Religious Freedom Research Project Summer 2018 Fellowship Reports

I began my research this summer with a common but rarely analyzed observation: the campaign for religious liberty in colonial New England was a campaign against religious taxes. Focusing on taxation, however, reveals that this campaign hinged on evolving notions of private property. To be sure, advocates of religious liberty eulogized conscience and tolerance, but typically the actual legal battles waged between dissenters and the established churches of Connecticut and Massachusetts came down to bitter disputes over who owned what. As a result, dissenters’ demand for the separation of church and state also entailed that both churches and states radically redefine their relationship to their citizens’ economic lives. 

For a glimpse into this turbulent history of temporal and eternal goods, take the case of Canterbury, Connecticut. Like all Connecticut towns, Canterbury was a Congregationalist community in both law and fact. Yet this uniformity obscures a division between town and church. Everyone in the town belonged to Canterbury’s ecclesiastical society, giving the town’s lone church a monopoly on worship and requiring all residents to contribute to its expenses. Yet only a minority satisfied the moral and spiritual criteria for church membership. In times of peace, town and church worked together to create a Christian commonwealth. The 1740s, however, were not peaceful. Canterbury was touched by the First Great Awakening in 1741, and while most initially welcomed the swell of new members this revival brought, conflict broke out when the more enthusiastic participants began to doubt that some of the older members (and a new pastoral candidate) were true Christians. This “New Light” party constituted a majority of church members. Most residents, however, were offended that their salvation was questioned and formed a dominant “anti-revivalist” faction in the town. 

These overlapping political domains—church and town—collided in a debate over who owned the church. The question was both figurative and literal. When the church majority voted down the unsatisfactory pastoral candidate proposed by the town, an anti-revivalist church member got control of the keys to the meetinghouse and refused to open it for the itinerant preachers the church majority invited. This seemingly minor dispute provoked something of a constitutional crisis. The town called a council of local ministers in accordance with the Saybrook Platform, an ecclesiastical constitution adopted by Connecticut’s colonial government in 1708. Yet the church itself had previously voted to use the older Cambridge Platform to guide church affairs. Written in 1648, it upheld the congregation’s right to self-governance against both civil assemblies and ministerial associations. Unsurprisingly, the council favored the Saybrook Platform, reasoning that it would be “an infringement on ye natural rights and liberties of mankind” to hold the town to the Cambridge Platform without their “consent.” The church, of course, had explicitly withheld their consent to be judged by the Saybrook Platform, but this irony didn’t matter: the council ruled that the meetinghouse legally belonged to the town.

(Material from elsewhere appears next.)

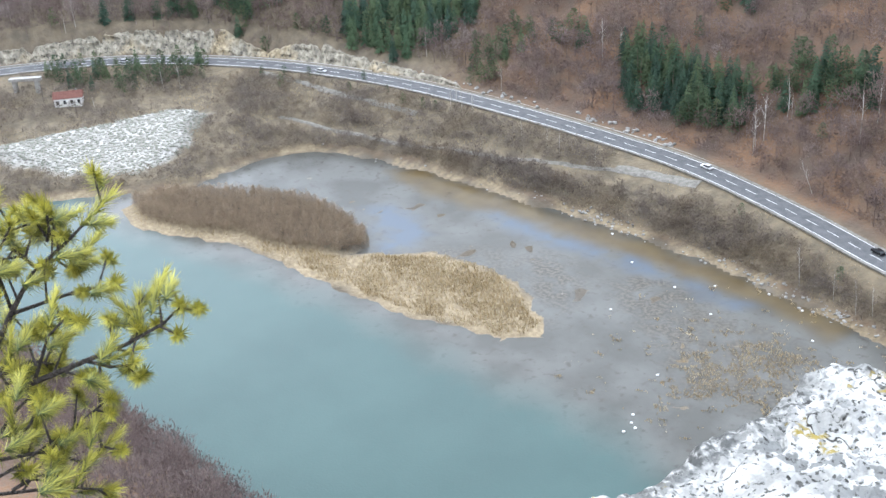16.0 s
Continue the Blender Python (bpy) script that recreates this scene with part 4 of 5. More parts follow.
thicket("islet_thicket", x[keep], y[keep], 4.6, 1.3, 90, 0.17, willow_mat, 0.5, "brown leafless willow thicket on the islet", "scrub")
x, y = scatter(4.0, 50, 88, 100, 360)
a, d = bearing(x, y), np.hypot(x, y)
keep = (d < line(a, NEAR_SHORE) + 4) & (d > line(a, NEAR_SHORE) - 125)
tagged(bare_wood("near_bank_forest", x[keep], y[keep], 12, 3.2, 120, 0.30, twig_mat, 0.35, 0.25), "bare trees on the bank below the cliff", "forest", kind="stuff")
for i in range(9):
    na = pick.uniform(57.5, 63)
    nd = float(line(np.array(na), NEAR_SHORE)) - pick.uniform(12, 26)
    plant("pine", -math.sin(radians(na)) * nd, math.cos(radians(na)) * nd, pick.uniform(7, 10))


def reeds(name, x, y, height, width, lean, label):
    n, z = len(x), np.maximum(land(x, y), 0)
    t, h = rng.uniform(0, 6.28, n), height * rng.uniform(0.5, 1.3, n)
    s = t + 1.57
    lx, ly = np.cos(t) * h * lean, np.sin(t) * h * lean
    v = np.stack([np.stack([x - np.cos(s) * width, y - np.sin(s) * width, z - 0.05], -1), np.stack([x + np.cos(s) * width, y + np.sin(s) * width, z - 0.05], -1),
                  np.stack([x + lx, y + ly, z + h], -1)], 1).reshape(-1, 3)
    tone = np.repeat(np.clip(0.5 + 0.3 * ripple(x, y, 9, 3) + rng.normal(0, 0.25, n), 0, 1), 3)
    return tagged(mesh_object(name, v, np.arange(3 * n).reshape(-1, 3), reed_mat, {"tone": tone}), label, "reeds", kind="stuff")


x, y = scatter(0.40, 42, 67, 295, 415)
patchy = ripple(x, y, 7, 3) + 0.6 * ripple(x, y, 2.2, 5)
keep = (inside(x, y, SPIT) > 1.5 + 2.0 * ripple(x, y, 5, 3)) & (inside(x, y, ISLE) < 1.5) & (rng.uniform(0, 1, len(x)) < np.clip(0.55 + 0.5 * patchy, 0.08, 0.95) * np.clip((x + 330) / 40, 0.15, 1))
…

And so, like similar groups across New England, the New Lights became “Separates”—evangelical Congregationalists who left the established church in order to form a purer and more independent church. 

Having lost this initial contest, Canterbury’s Separates prepared for a long struggle against Connecticut’s Standing Order, as the established Congregational clergy were known. The crux of the issue remained property: the town demanded that the Separates continue to pay for the meetinghouse they couldn’t use and the minister they couldn’t choose. The Separates’ first response was fundamentally theological. As they stated in a 1746 church covenant, true churches ought to exercise their Christ-given prerogative in “supporting and maintaining the Gospel ministry, ordinances and ye poor of ye church, without using the civil sword or any coercive way to force men thereto.” Yet Connecticut’s civil and religious powers disagreed, believing that God commanded the state to care for the common good of its citizens by providing strong churches. Thus, when the Separates appeared before the General Assembly in 1747 to request relief from religious taxes and the penalties they paid for protesting them, they tried a civil argument rooted in rights and consent: “no body, neither single person, nor church, nor even commonwealth has any just title to invade the civil rights and worldly goods of each other upon the pretence of religion.” Infused with a bit of John Locke, Isaac Backus—the most influential Separate-turned-Baptist in colonial America—soon perfected this property-based critique of ecclesiastical taxes, arguing that “the having of temporal property in our own power so as not to have it taken away without our consent is the turning point of all civil freedom.” It would take the better part of a century—the Canterbury Separates weren’t freed from ecclesiastical taxes until 1766, and Connecticut didn’t disestablish its churches until 1818—but dissenters had discovered a powerful argument they could use to chip away at the alliance between church and state.

Thus, New England’s dissenters concluded that the freedoms of belief, worship, and assembly were insufficient unless accompanied by an expanded right to private property: a right to use one’s property to support the religion of one’s choosing in the amount of one’s choosing. In retrospect, the first movements of this history are surprising. The Canterbury Separates’ initial arguments assumed communal privileges guaranteed by an ecclesiastical constitution, while their opponents in the state church introduced the language of individual rights and consent. This story’s conclusion, however, seems strikingly familiar in our contemporary political context: a well-organized group of American evangelicals, leery of the state’s appeals to the common good, came to believe that religious liberties entailed economic liberties and that economic liberties were the surest safeguard of religious liberties.